Monday, October 14, 2013

Fair and Balnced in Sweden

One guy gets a Nobel for  showing that asset markets are  efficient. Another gets  one for showing  that they are nothing of the sort! Go figure.

1 comment:

rosserjb@jmu.edu said...

I have been suggesting for some time the possibility of this pairing, viewing it as a rerun of the old Myrdal-Hayek award, which had a lot of people scratching their heads. Note that prior to the 2008 crash, Fama regularly topped betting markets for getting the prize, and his fans neve went away and include Per Krusell, now apparently the dominant figure on the Nobel Prize committee.

But, of course after the crash Shiller soared to a high position on the lists (although, again, this year, the forecasters all got it wrong, hah hah hah!), so him getting it had enormous support. The compromise became obvious.

Throwing Hansen in shows the dominance of Krusell on the committee, who is very close to the whole Minnesota DSGE gang. Arguably Hansen deserves it for inventing GMM, which has many uses, and I am glad they did not cite its use by DSGEers to justify their inane calibration exercises, with them able to note the use of GMM in modling asset prices.

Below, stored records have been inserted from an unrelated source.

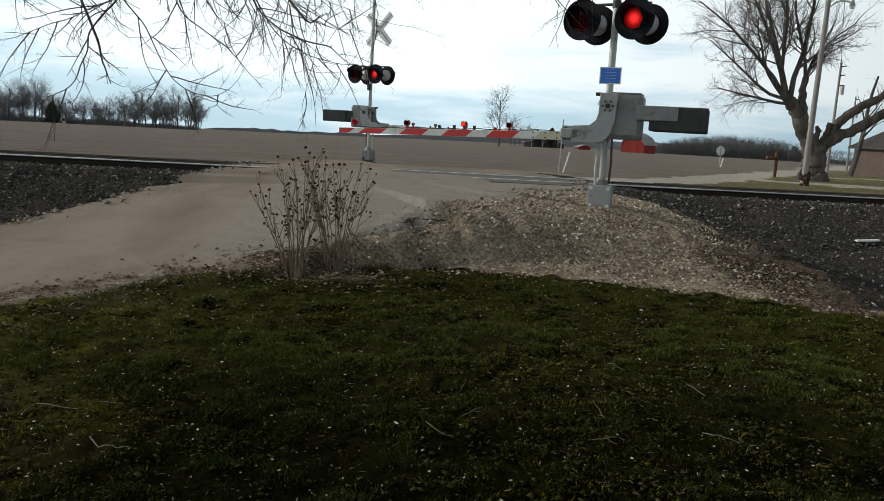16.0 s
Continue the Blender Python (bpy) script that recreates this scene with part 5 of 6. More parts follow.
build_marker(-29.5, 8.3, 0.75, 4, "fence_post", "thin dark steel post by the ditch", "dark_steel", 0.028)
build_marker(4.55, 29.2, 0.75, 14, "marker_post", "leaning white marker post beyond the tracks", "white_post", 0.035)
build_marker(4.45, 29.6, 1.9, 1, "thin_post", "thin grey steel post beyond the tracks", "steel", 0.02)
white_bit = thing("white_strip", pose(7.0, 13.3, float(terrain(7.0, 13.3)) + 0.03, 0, -4, 4), "pale plastic strip lying on the ballast", "debris")
bm = fresh()
box(bm, -0.2, 0.2, -0.05, 0.05, 0, 0.03, 0.008)
part("strip", bm, "white_post", white_bit)

# ---- utility poles, signs ----


def build_pole(x, y, h, lean, lamp, arm_turn, scale=1.0):
    ob = thing("utility_pole", pose(x, y, float(terrain(x, y)), 0, lean, 0) @ Matrix.Scale(scale, 4), "tall grey wooden utility pole with crossarm" + (" and street lamp" if lamp else ""), "utility pole", "utility poles")
    bm = fresh()
    rod(bm, (0, 0, -0.3), (0, 0, h), 0.12 if lamp else 0.11, 0.082 if lamp else 0.075, 16)
    part("pole", bm, "pole_wood", ob)
    turn = Matrix.Rotation(radians(arm_turn), 4, "Z")
    if lamp:
        bm = fresh()
        box(bm, -0.82, 0.82, -0.06, 0.06, h - 0.28, h - 0.15, 0.01, turn)
        part("crossarm", bm, "pole_wood", ob)
        bm = fresh()
        rod(bm, turn @ Vector((-0.55, -0.07, h - 0.26)), (0, -0.07, h - 0.85), 0.025)
        rod(bm, turn @ Vector((0.55, -0.07, h - 0.26)), (0, -0.07, h - 0.85), 0.025)
        part("brace", bm, "steel", ob)
        for x in (-0.72, 0.0, 0.72):
            bm = fresh()
            cone(bm, turn @ Matrix.Translation((x, 0, h - 0.08 if x else h + 0.08)), 0.045, 0.03, 0.16, 10)
            part("insulator", bm, "porcelain", ob)
        bm = fresh()
        pts = [(0.12, 0, 7.05), (0.3, 0, 7.22), (0.55, 0, 7.3), (0.85, 0, 7.27)]
        for a, b in zip(pts, pts[1:]):
            rod(bm, a, b, 0.03)
        arm = part("lamp_arm", bm, "steel", ob, "curved lamp bracket")
        bm = fresh()
        cone(bm, Matrix.Translation((0.95, 0, 7.22)), 0.12, 0.07, 0.18, 16)
        cone(bm, Matrix.Translation((0.95, 0, 7.36)), 0.07, 0.05, 0.12, 12)
        part("lamp_head", bm, "aluminium", arm, "round street lamp head")
        bm = fresh()
        cone(bm, Matrix.Translation((0.95, 0, 7.08)), 0.07, 0.115, 0.11, 16)
        part("lamp_glass", bm, "porcelain", arm)
        # ivy stubs and rot about the foot
        bm = fresh()
        rnd = random.Random(3)
        for k in range(26):
            a, s = rnd.uniform(0, 6.28), rnd.uniform(0.03, 0.08)
            m = Matrix.Translation((0.16 * math.cos(a), 0.16 * math.sin(a), rnd.uniform(0.0, 0.5))) @ Matrix.Diagonal((s, s, s * 1.6, 1))
            bmesh.ops.create_icosphere(bm, subdivisions=1, radius=1.0, matrix=m)
        part("vine_stubs", bm, "seed", ob, "dead brown vine about the foot")
    else:
        for k, z in enumerate((h - 0.3, h - 0.9, h - 1.6)):
            bm = fresh()
            rod(bm, (0.0, -0.1, z), (0.3, -0.25, z + 0.05), 0.05, 0.03)
            part("insulator", bm, "dark_steel", ob)
        bm = fresh()
        rod(bm, (0.2, -0.2, h - 2.2), (0.2, -0.2, h - 1.6), 0.13, 0.13, 14)
        part("transformer", bm, "steel", ob, "grey can transformer")
    return ob


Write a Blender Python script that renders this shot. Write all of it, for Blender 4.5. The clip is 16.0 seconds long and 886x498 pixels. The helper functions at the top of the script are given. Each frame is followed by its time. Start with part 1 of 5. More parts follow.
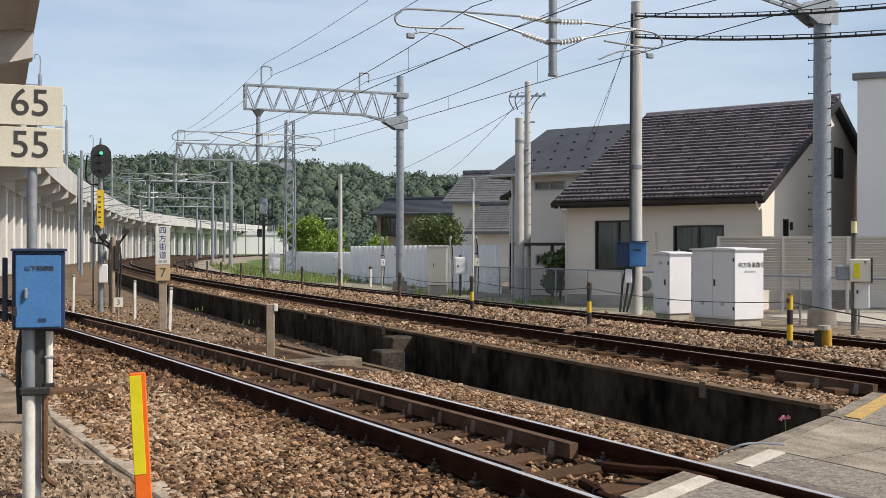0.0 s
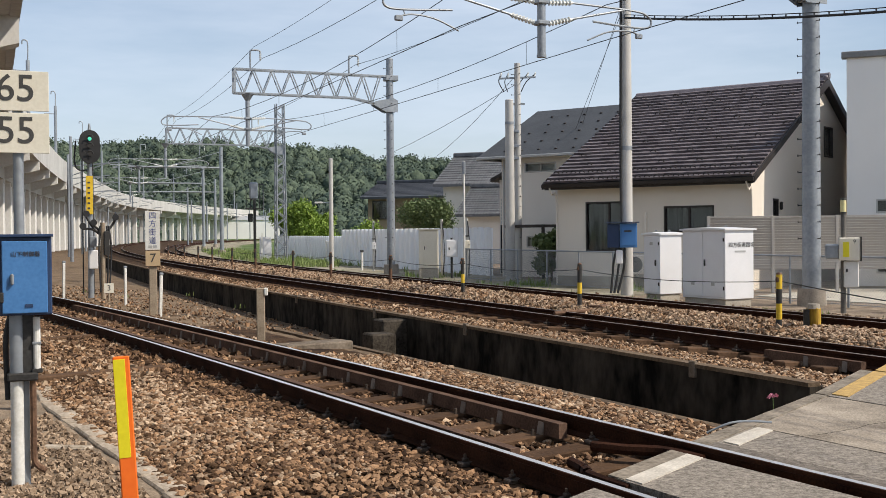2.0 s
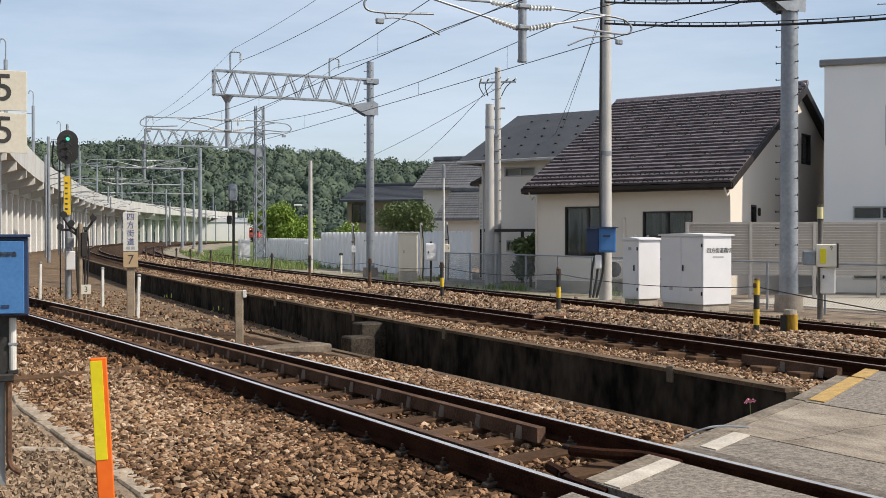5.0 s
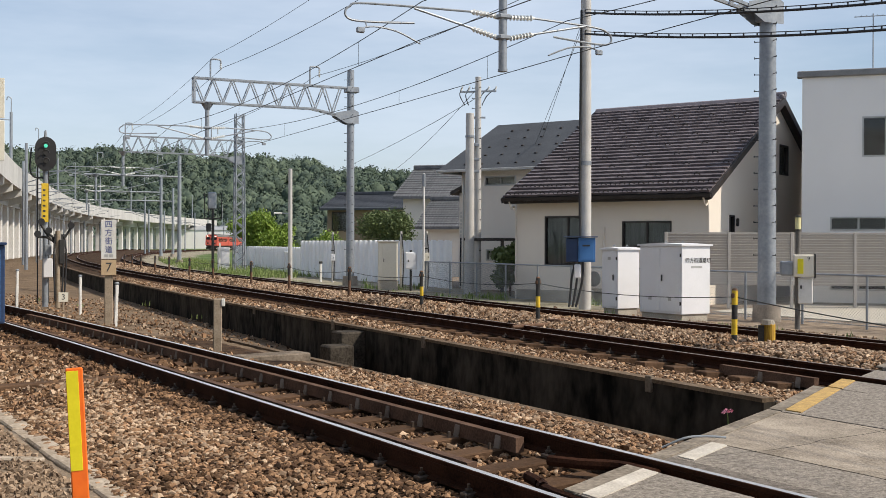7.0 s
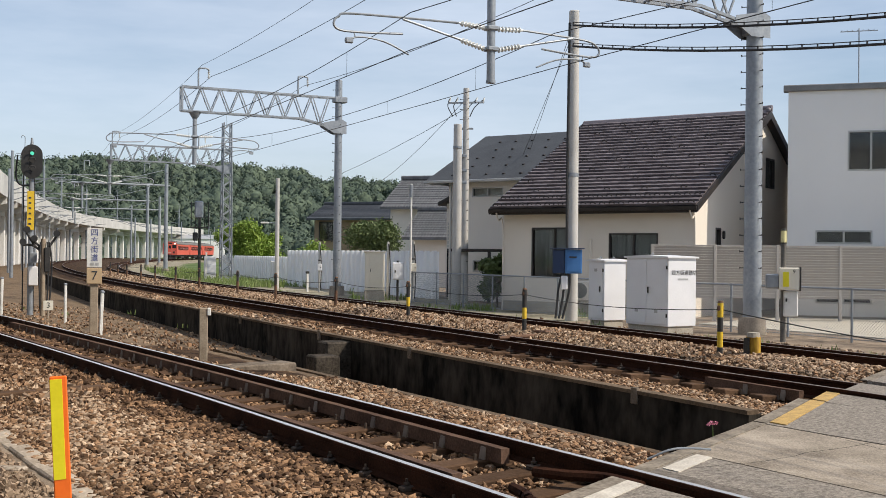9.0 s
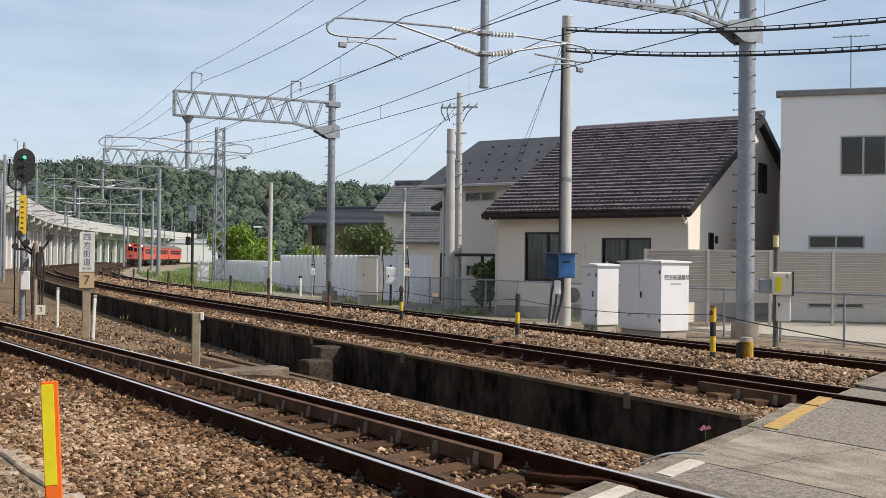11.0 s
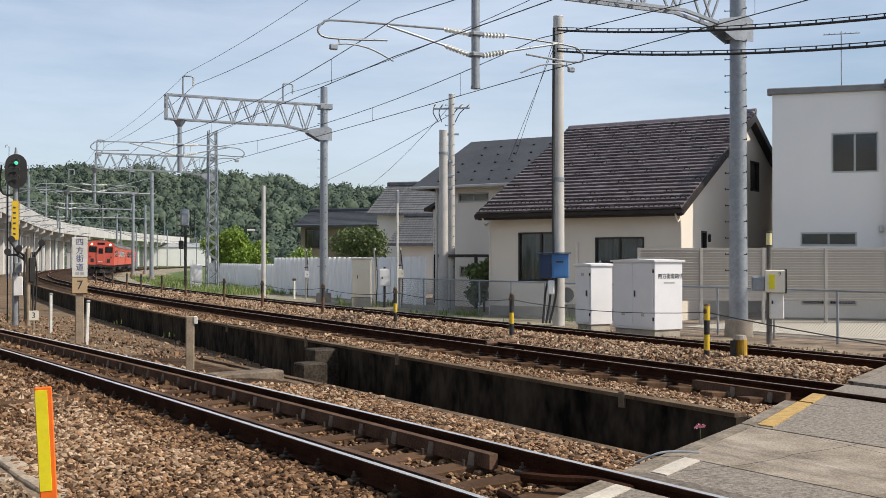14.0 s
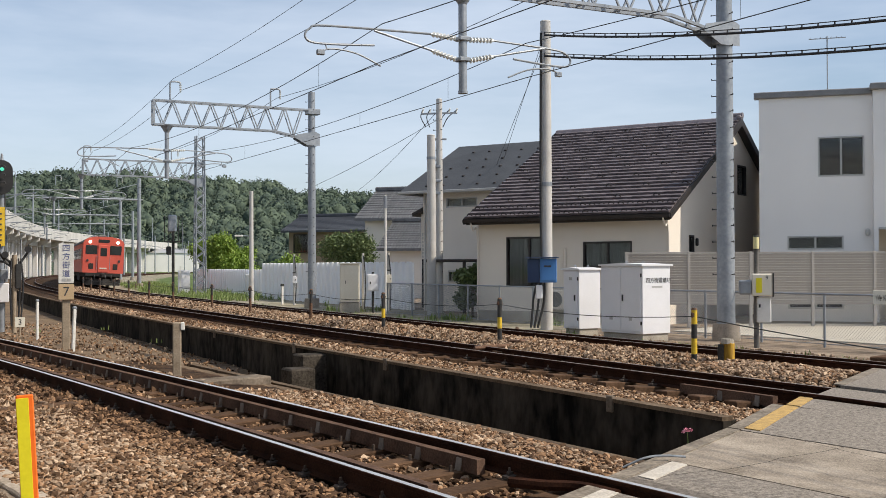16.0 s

Let me note that I think Hansen deserved it, arguably even on his own, with most forecasting him throwing in other econometricians. But this particular combination is rather peculiar, and shows a tilt to orthodoxy given how many were forecasting another behavioralist, Thaler, to share it with Fama. When I made my occasional speculations on there being a combo, I called it as Fama-Shiller-Thaler, but Hansen is in there instead of Thaler.